Dataset content =
---*---

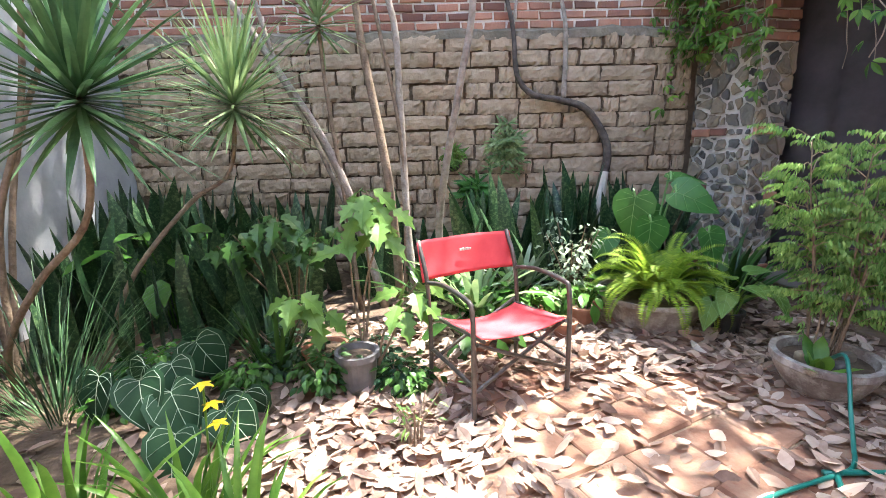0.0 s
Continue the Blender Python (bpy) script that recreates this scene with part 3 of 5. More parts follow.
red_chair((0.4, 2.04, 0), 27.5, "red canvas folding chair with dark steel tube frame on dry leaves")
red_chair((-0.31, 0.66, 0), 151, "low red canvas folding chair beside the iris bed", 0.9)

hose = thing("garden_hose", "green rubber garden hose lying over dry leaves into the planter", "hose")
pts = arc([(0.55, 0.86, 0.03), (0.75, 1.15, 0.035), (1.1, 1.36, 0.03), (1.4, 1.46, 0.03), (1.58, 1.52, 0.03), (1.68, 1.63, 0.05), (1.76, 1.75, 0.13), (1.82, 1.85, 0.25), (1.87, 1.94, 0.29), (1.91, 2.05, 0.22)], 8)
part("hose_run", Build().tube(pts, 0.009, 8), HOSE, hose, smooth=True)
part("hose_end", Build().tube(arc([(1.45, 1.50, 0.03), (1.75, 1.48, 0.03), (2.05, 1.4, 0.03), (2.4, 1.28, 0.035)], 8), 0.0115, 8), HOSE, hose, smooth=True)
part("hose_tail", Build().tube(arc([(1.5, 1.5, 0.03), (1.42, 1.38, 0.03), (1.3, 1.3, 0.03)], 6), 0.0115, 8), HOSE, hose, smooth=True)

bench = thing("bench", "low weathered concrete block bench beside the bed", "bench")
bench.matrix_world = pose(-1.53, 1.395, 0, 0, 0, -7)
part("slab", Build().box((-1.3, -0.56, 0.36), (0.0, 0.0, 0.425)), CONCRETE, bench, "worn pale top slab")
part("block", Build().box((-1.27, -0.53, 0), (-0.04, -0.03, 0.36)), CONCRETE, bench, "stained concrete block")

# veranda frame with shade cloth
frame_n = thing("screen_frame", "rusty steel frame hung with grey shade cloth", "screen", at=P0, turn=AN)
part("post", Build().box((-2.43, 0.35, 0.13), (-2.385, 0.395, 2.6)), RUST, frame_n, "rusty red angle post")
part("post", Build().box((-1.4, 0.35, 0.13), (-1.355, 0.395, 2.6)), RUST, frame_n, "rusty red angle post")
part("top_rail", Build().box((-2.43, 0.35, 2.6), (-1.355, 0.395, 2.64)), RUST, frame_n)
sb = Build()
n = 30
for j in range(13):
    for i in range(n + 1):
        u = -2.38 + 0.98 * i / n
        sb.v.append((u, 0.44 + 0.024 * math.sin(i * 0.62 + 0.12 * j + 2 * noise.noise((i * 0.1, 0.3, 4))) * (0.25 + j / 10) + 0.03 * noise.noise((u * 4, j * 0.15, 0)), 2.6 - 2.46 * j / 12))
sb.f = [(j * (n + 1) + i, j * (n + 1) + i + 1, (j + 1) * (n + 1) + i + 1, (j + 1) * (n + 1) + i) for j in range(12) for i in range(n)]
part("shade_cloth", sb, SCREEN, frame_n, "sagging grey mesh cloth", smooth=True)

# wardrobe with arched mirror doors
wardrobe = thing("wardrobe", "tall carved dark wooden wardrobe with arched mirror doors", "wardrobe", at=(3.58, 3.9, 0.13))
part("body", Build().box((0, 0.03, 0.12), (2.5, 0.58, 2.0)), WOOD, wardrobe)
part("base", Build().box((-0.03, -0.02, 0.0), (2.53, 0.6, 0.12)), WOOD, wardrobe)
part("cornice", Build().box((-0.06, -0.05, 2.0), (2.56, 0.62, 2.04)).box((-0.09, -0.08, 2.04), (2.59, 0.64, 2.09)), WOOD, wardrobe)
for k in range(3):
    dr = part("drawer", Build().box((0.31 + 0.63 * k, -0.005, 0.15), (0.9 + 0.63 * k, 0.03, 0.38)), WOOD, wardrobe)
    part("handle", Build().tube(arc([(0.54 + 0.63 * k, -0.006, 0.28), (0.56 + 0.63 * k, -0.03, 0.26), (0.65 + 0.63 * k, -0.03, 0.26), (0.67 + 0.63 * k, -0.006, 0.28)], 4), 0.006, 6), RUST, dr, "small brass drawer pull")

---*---

Short problem = Without the images, write out each line of the data verbatim.

Written reply =
0.0 s
Continue the Blender Python (bpy) script that recreates this scene with part 3 of 5. More parts follow.
red_chair((0.4, 2.04, 0), 27.5, "red canvas folding chair with dark steel tube frame on dry leaves")
red_chair((-0.31, 0.66, 0), 151, "low red canvas folding chair beside the iris bed", 0.9)

hose = thing("garden_hose", "green rubber garden hose lying over dry leaves into the planter", "hose")
pts = arc([(0.55, 0.86, 0.03), (0.75, 1.15, 0.035), (1.1, 1.36, 0.03), (1.4, 1.46, 0.03), (1.58, 1.52, 0.03), (1.68, 1.63, 0.05), (1.76, 1.75, 0.13), (1.82, 1.85, 0.25), (1.87, 1.94, 0.29), (1.91, 2.05, 0.22)], 8)
part("hose_run", Build().tube(pts, 0.009, 8), HOSE, hose, smooth=True)
part("hose_end", Build().tube(arc([(1.45, 1.50, 0.03), (1.75, 1.48, 0.03), (2.05, 1.4, 0.03), (2.4, 1.28, 0.035)], 8), 0.0115, 8), HOSE, hose, smooth=True)
part("hose_tail", Build().tube(arc([(1.5, 1.5, 0.03), (1.42, 1.38, 0.03), (1.3, 1.3, 0.03)], 6), 0.0115, 8), HOSE, hose, smooth=True)

bench = thing("bench", "low weathered concrete block bench beside the bed", "bench")
bench.matrix_world = pose(-1.53, 1.395, 0, 0, 0, -7)
part("slab", Build().box((-1.3, -0.56, 0.36), (0.0, 0.0, 0.425)), CONCRETE, bench, "worn pale top slab")
part("block", Build().box((-1.27, -0.53, 0), (-0.04, -0.03, 0.36)), CONCRETE, bench, "stained concrete block")

# veranda frame with shade cloth
frame_n = thing("screen_frame", "rusty steel frame hung with grey shade cloth", "screen", at=P0, turn=AN)
part("post", Build().box((-2.43, 0.35, 0.13), (-2.385, 0.395, 2.6)), RUST, frame_n, "rusty red angle post")
part("post", Build().box((-1.4, 0.35, 0.13), (-1.355, 0.395, 2.6)), RUST, frame_n, "rusty red angle post")
part("top_rail", Build().box((-2.43, 0.35, 2.6), (-1.355, 0.395, 2.64)), RUST, frame_n)
sb = Build()
n = 30
for j in range(13):
    for i in range(n + 1):
        u = -2.38 + 0.98 * i / n
        sb.v.append((u, 0.44 + 0.024 * math.sin(i * 0.62 + 0.12 * j + 2 * noise.noise((i * 0.1, 0.3, 4))) * (0.25 + j / 10) + 0.03 * noise.noise((u * 4, j * 0.15, 0)), 2.6 - 2.46 * j / 12))
sb.f = [(j * (n + 1) + i, j * (n + 1) + i + 1, (j + 1) * (n + 1) + i + 1, (j + 1) * (n + 1) + i) for j in range(12) for i in range(n)]
part("shade_cloth", sb, SCREEN, frame_n, "sagging grey mesh cloth", smooth=True)

# wardrobe with arched mirror doors
wardrobe = thing("wardrobe", "tall carved dark wooden wardrobe with arched mirror doors", "wardrobe", at=(3.58, 3.9, 0.13))
part("body", Build().box((0, 0.03, 0.12), (2.5, 0.58, 2.0)), WOOD, wardrobe)
part("base", Build().box((-0.03, -0.02, 0.0), (2.53, 0.6, 0.12)), WOOD, wardrobe)
part("cornice", Build().box((-0.06, -0.05, 2.0), (2.56, 0.62, 2.04)).box((-0.09, -0.08, 2.04), (2.59, 0.64, 2.09)), WOOD, wardrobe)
for k in range(3):
    dr = part("drawer", Build().box((0.31 + 0.63 * k, -0.005, 0.15), (0.9 + 0.63 * k, 0.03, 0.38)), WOOD, wardrobe)
    part("handle", Build().tube(arc([(0.54 + 0.63 * k, -0.006, 0.28), (0.56 + 0.63 * k, -0.03, 0.26), (0.65 + 0.63 * k, -0.03, 0.26), (0.67 + 0.63 * k, -0.006, 0.28)], 4), 0.006, 6), RUST, dr, "small brass drawer pull")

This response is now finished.